Proactive Enforcement and Education
Training and productivity were two words which were quickly becoming synonymous with being a Utah State Patrolman. Standards were very much a part of the Utah Highway Patrol in the 1940s. Statistical sheets were distributed statewide showing activity by section and by officer. Patrolmen were encouraged to be pro-active in implementing programs aimed at accident reduction and criminal apprehension. By setting personal goals and maintaining high standards, all patrolmen learned techniques in the apprehension of criminals.
Working out of St. George, Patrolman L. A. “Blondie” Porter arrested two auto theft suspects, two armed robbers, and two suspects bringing illegal liquor into the state during March 1940. With no radio communications, no teletype communications, no NCIC, and few telephones, patrolmen of the 1940s learned to be creative with their detection and apprehension techniques.
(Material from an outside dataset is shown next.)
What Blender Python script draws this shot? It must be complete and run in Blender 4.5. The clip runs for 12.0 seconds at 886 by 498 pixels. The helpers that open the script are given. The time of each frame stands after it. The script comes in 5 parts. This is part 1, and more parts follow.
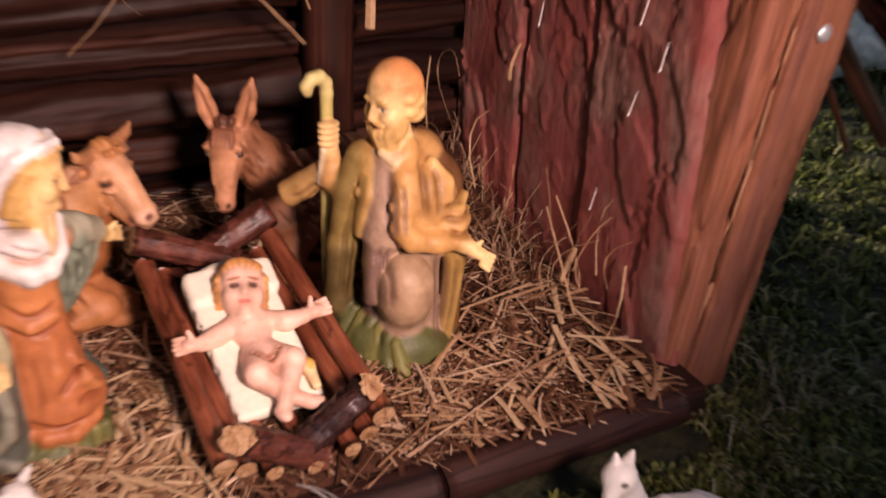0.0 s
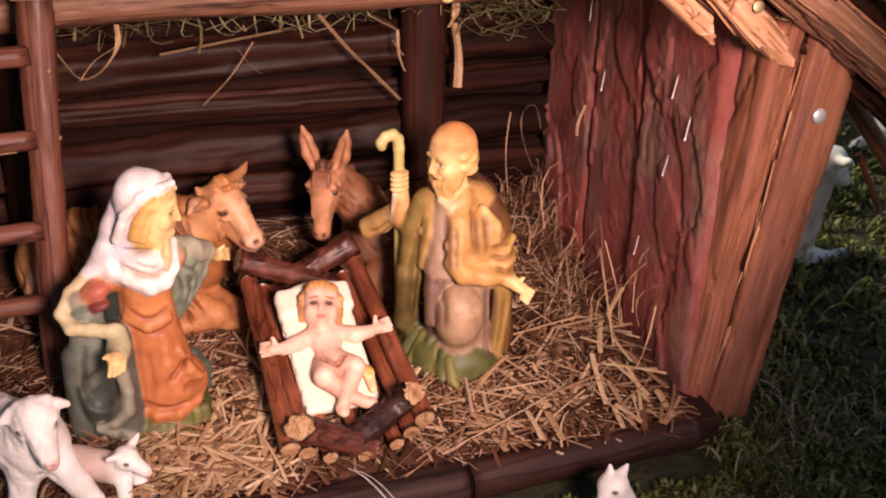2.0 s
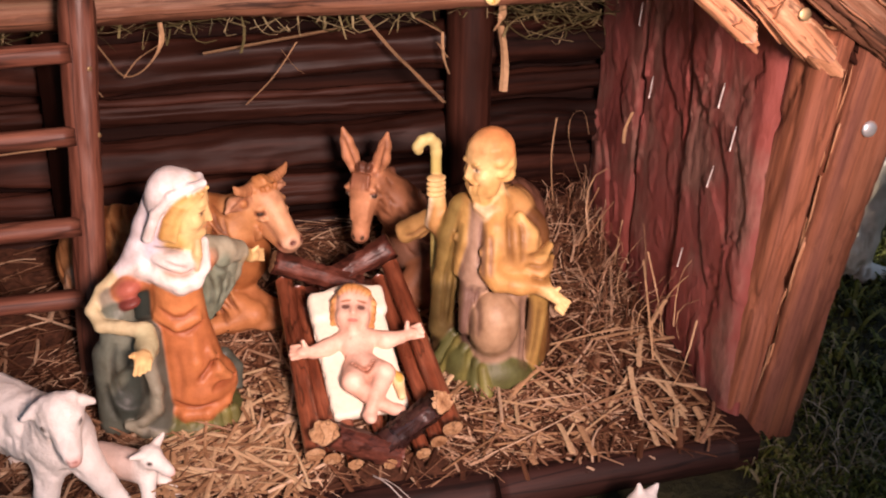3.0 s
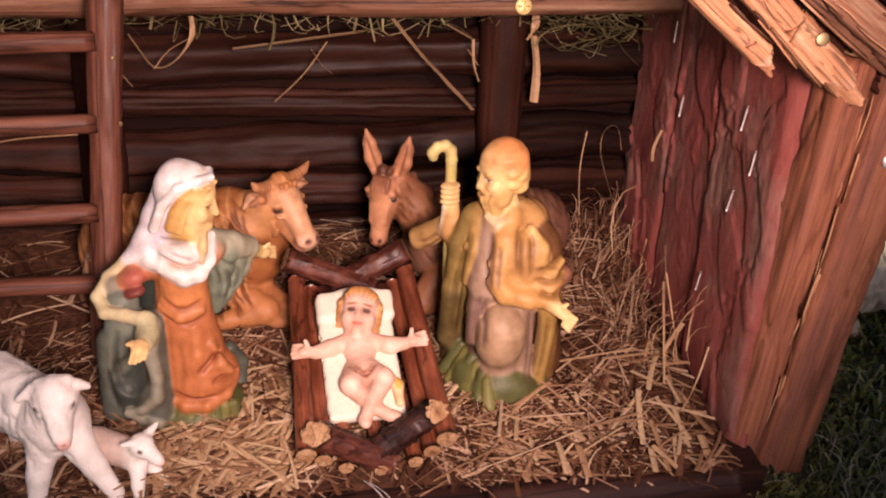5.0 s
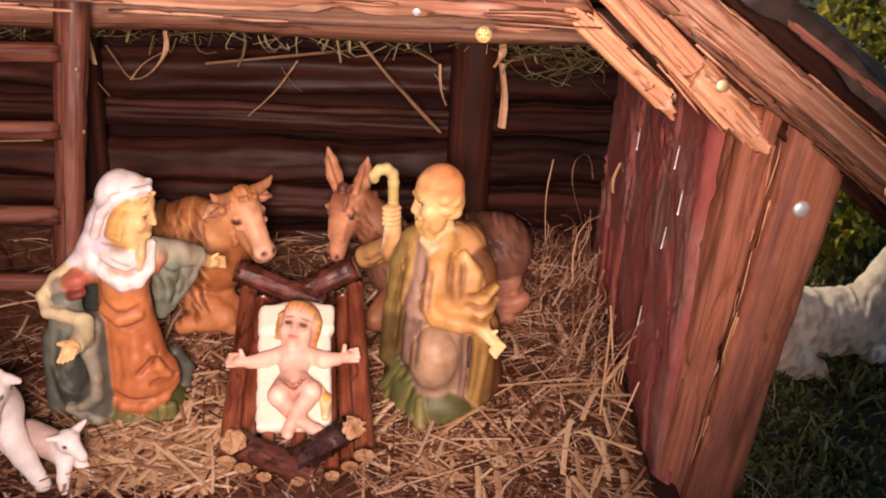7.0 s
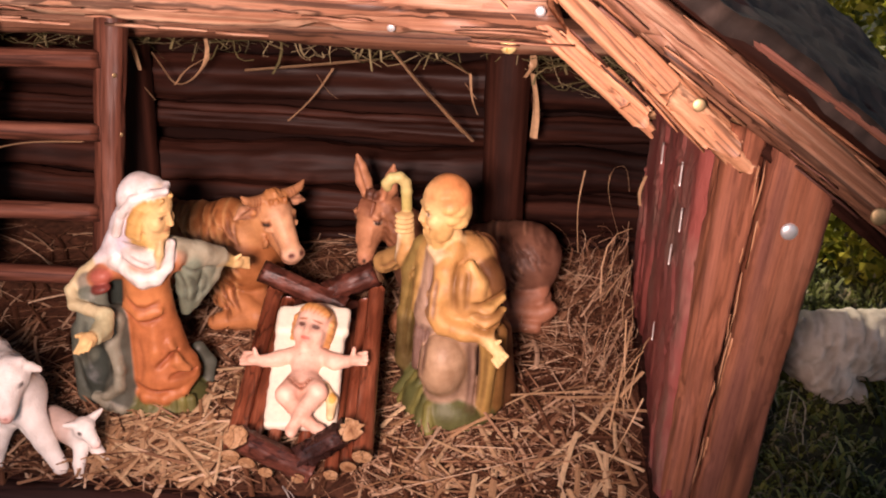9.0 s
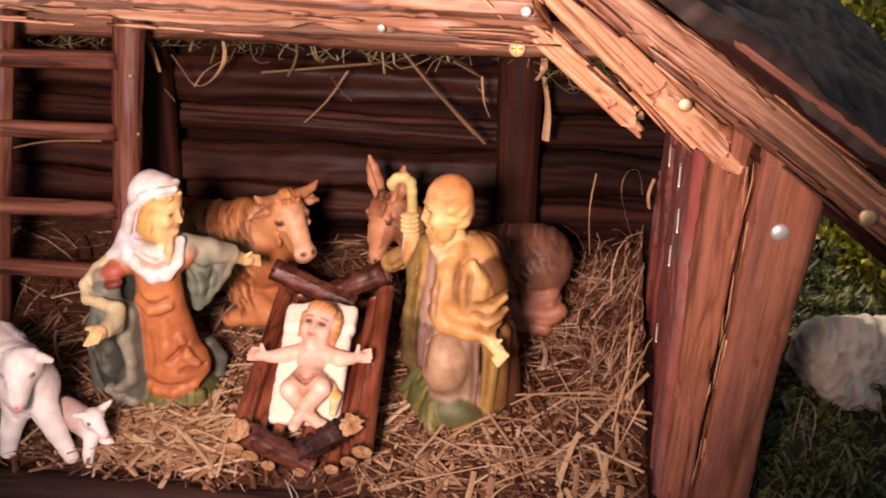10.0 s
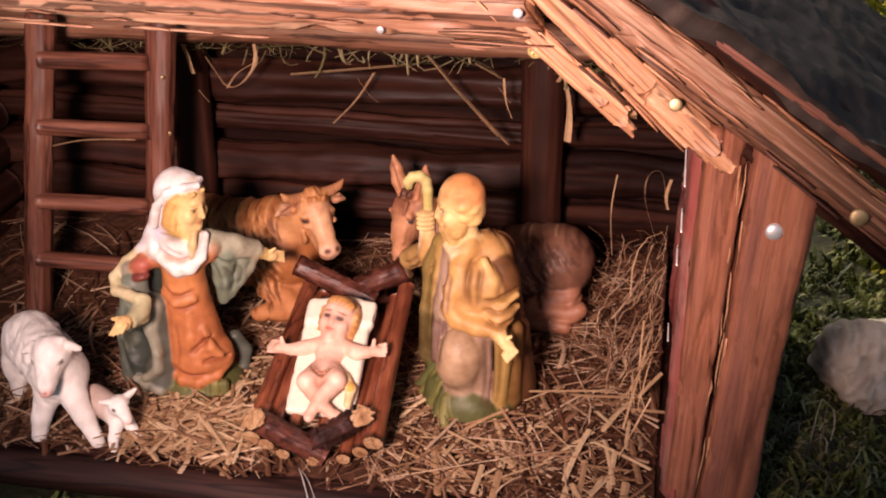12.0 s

In June 1941, the death toll for Washington County stood at six deaths year-to-date. Five of the six deaths occurred in crashes where the drivers were in their teens and were unlicensed. Patrolman Porter and Patrolman Loren B. Squire of LaVerkin, announced an all out effort to locate, cite, and prosecute unlicensed drivers. Roadblocks were held in an effort to correct this problem. Statistics showed that seven percent of all drivers stopped at these roadblocks were unlicensed.
Following a series of auto theft arrests involving juveniles, Patrolman Porter began a public safety education program urging drivers to remove their keys from their vehicles, even when left for a short period of time. The enforcement tactics and public education efforts of Patrolmen Porter and Squire were typical of many patrolmen. Motivating officers to become an intricate part of the community in which they serve has always been a goal of the Utah Highway Patrol.